OBJECTIVE = Look through the data below. Pick out the lines holding the string "that".

SOURCE DATA =

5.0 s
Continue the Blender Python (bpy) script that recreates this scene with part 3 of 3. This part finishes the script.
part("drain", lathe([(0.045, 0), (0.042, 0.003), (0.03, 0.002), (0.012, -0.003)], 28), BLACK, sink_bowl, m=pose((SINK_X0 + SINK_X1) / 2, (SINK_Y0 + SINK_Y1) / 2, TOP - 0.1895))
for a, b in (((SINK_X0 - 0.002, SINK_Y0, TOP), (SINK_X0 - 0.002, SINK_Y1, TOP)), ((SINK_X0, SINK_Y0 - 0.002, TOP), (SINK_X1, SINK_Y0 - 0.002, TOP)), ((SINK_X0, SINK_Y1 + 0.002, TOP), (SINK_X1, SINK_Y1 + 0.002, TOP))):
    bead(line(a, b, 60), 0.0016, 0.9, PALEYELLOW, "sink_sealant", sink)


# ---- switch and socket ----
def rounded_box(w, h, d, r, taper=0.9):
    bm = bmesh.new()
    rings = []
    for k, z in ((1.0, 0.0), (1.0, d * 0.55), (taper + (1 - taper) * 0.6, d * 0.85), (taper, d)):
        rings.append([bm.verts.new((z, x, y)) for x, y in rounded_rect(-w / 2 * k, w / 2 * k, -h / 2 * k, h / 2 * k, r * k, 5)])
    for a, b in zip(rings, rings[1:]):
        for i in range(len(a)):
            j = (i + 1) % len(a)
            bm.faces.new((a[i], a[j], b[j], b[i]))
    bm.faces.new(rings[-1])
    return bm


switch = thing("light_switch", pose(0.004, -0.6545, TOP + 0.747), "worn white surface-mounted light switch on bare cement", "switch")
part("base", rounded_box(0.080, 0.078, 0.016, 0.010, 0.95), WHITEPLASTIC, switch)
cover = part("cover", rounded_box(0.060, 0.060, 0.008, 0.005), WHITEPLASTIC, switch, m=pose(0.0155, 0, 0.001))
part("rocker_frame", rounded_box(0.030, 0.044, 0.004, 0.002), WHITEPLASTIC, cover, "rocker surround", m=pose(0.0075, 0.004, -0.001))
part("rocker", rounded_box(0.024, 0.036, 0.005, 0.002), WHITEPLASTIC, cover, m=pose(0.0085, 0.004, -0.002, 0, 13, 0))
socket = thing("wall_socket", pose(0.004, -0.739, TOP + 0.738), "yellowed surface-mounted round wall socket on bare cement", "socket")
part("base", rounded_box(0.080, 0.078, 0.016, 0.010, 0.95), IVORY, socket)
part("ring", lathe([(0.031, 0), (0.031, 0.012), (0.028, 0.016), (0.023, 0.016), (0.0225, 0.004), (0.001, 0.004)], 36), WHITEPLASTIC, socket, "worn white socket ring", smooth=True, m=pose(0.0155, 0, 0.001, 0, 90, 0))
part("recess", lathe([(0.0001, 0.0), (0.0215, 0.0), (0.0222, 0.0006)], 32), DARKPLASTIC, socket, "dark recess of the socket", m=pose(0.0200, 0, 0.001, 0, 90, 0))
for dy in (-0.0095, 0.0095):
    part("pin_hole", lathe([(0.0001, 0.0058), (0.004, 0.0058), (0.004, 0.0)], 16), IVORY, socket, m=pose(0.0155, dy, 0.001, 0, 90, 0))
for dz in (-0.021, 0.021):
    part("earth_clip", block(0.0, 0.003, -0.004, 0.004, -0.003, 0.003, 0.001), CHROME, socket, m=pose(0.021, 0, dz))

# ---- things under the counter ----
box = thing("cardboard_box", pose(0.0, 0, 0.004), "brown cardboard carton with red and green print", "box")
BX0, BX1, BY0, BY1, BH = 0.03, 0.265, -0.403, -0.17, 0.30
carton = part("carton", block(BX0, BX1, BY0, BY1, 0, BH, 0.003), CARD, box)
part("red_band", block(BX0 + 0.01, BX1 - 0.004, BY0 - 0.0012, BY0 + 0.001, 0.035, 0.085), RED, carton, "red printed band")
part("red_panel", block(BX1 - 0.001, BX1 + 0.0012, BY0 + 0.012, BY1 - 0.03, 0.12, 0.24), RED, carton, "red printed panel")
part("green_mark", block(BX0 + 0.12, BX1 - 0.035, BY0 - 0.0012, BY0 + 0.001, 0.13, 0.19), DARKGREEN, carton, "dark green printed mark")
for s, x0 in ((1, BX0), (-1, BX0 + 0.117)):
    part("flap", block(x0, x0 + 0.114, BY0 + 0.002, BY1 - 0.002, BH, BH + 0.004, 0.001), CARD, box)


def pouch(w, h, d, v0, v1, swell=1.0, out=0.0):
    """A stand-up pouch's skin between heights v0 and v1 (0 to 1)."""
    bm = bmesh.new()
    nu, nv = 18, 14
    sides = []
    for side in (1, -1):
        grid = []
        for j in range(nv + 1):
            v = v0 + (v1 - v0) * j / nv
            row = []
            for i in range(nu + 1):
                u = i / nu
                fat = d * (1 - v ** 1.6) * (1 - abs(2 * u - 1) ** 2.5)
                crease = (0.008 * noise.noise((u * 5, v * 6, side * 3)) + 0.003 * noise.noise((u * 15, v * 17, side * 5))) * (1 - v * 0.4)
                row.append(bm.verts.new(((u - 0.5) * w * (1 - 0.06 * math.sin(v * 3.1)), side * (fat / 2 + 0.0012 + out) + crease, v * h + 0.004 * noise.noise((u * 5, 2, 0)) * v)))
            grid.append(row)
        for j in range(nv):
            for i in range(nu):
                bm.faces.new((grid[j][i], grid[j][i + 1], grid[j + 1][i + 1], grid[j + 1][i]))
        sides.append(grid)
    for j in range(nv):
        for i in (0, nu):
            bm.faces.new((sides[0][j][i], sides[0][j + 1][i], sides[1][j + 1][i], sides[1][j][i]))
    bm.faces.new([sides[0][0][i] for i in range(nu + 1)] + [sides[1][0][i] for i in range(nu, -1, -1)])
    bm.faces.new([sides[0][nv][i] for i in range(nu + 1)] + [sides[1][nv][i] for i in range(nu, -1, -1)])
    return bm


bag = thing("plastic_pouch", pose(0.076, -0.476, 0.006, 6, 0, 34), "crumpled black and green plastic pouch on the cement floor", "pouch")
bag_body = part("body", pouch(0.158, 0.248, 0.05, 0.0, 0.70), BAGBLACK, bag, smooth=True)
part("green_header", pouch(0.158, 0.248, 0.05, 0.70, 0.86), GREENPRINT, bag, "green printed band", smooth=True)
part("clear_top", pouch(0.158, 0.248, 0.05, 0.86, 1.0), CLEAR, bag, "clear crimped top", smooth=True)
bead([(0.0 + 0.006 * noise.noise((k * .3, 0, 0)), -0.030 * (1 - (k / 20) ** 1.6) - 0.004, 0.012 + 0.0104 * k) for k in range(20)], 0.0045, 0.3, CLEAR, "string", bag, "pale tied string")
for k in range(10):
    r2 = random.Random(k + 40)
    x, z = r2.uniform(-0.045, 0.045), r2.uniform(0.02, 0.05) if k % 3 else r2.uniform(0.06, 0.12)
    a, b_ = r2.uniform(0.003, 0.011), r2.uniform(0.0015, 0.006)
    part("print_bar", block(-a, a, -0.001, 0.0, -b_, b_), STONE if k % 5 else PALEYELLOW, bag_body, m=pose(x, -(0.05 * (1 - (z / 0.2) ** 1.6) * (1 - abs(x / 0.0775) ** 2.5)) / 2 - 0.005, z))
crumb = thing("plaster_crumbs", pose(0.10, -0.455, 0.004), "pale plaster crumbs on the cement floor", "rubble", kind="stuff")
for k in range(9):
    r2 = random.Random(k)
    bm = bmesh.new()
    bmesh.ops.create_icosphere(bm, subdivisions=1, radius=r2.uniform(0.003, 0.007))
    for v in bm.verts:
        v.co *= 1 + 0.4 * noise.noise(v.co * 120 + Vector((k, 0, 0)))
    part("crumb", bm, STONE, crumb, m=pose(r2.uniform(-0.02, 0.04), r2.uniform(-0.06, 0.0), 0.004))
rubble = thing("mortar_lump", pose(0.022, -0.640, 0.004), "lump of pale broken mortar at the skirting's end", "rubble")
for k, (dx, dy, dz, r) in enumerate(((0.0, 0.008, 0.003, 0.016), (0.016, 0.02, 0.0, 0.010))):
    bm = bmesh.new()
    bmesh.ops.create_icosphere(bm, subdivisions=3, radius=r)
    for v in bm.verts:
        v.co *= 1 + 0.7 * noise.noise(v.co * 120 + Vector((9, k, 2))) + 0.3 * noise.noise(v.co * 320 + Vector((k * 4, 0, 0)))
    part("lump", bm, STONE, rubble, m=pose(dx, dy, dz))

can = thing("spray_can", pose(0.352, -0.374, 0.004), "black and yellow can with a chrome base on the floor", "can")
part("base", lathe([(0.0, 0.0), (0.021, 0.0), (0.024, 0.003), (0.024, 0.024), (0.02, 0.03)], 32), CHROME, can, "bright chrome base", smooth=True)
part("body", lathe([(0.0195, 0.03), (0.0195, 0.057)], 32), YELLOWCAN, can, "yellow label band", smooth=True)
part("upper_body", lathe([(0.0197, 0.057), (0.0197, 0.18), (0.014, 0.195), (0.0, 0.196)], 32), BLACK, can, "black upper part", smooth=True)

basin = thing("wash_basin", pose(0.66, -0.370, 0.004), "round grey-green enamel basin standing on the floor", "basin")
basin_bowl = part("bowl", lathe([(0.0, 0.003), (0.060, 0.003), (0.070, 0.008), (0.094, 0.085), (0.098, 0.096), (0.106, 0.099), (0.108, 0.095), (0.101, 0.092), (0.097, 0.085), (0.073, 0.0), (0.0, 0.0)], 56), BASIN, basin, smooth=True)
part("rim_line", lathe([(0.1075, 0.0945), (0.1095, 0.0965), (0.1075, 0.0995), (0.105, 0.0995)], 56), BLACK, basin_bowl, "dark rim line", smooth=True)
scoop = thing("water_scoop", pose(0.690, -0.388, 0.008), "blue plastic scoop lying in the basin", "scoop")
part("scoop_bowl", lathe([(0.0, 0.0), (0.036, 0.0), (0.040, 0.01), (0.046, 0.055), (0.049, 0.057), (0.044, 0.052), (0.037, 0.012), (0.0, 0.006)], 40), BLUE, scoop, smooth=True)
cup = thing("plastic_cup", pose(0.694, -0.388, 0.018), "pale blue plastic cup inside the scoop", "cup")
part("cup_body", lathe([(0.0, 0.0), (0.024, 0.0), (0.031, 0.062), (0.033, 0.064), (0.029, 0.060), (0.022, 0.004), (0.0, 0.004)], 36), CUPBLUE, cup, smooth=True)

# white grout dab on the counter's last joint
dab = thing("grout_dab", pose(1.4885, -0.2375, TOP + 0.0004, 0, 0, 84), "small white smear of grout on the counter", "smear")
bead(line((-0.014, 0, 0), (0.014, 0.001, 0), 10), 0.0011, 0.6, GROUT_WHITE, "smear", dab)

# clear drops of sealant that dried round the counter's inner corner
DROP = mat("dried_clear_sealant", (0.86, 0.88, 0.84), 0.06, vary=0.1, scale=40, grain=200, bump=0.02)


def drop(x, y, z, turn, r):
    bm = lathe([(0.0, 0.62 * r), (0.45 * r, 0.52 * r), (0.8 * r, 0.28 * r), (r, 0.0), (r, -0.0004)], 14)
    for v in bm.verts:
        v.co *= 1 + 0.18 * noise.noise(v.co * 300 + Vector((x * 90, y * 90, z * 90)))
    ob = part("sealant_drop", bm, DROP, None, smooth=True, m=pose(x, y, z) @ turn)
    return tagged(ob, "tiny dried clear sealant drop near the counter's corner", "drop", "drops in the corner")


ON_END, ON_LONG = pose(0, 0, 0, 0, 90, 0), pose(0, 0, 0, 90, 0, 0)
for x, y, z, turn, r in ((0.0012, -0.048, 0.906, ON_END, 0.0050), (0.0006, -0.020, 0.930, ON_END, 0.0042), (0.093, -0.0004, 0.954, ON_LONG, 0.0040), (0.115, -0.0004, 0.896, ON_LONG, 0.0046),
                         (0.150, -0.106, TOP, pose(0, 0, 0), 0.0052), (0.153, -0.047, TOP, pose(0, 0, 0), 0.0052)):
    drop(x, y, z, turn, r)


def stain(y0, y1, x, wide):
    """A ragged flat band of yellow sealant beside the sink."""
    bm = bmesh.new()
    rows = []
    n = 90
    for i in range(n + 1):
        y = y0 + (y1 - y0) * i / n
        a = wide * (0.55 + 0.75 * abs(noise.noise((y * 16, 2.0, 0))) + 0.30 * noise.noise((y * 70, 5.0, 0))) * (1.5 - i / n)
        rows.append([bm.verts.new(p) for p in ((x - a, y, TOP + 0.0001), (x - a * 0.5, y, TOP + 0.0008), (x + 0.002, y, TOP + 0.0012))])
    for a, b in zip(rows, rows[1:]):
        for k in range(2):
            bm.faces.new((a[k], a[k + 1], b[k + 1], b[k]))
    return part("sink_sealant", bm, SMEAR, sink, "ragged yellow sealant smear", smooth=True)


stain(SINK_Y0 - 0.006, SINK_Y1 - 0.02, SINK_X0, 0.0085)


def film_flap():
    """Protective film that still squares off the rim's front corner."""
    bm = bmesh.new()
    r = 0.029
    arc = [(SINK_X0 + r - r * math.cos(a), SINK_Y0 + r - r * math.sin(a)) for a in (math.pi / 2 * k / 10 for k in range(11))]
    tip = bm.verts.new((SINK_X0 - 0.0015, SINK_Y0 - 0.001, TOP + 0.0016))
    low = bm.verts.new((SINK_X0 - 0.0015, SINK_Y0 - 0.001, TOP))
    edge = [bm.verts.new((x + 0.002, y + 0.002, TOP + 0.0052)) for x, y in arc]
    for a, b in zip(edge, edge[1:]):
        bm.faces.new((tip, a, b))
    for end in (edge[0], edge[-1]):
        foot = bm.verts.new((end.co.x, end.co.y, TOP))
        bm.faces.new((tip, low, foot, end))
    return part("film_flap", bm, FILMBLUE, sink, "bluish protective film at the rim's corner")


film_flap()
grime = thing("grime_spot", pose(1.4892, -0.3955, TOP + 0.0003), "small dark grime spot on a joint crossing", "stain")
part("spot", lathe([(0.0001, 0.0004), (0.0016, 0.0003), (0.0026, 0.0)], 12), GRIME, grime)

RESULT OF THIS TASK =
Continue the Blender Python (bpy) script that recreates this scene with part 3 of 3. This part finishes the script.
# clear drops of sealant that dried round the counter's inner corner
    """Protective film that still squares off the rim's front corner."""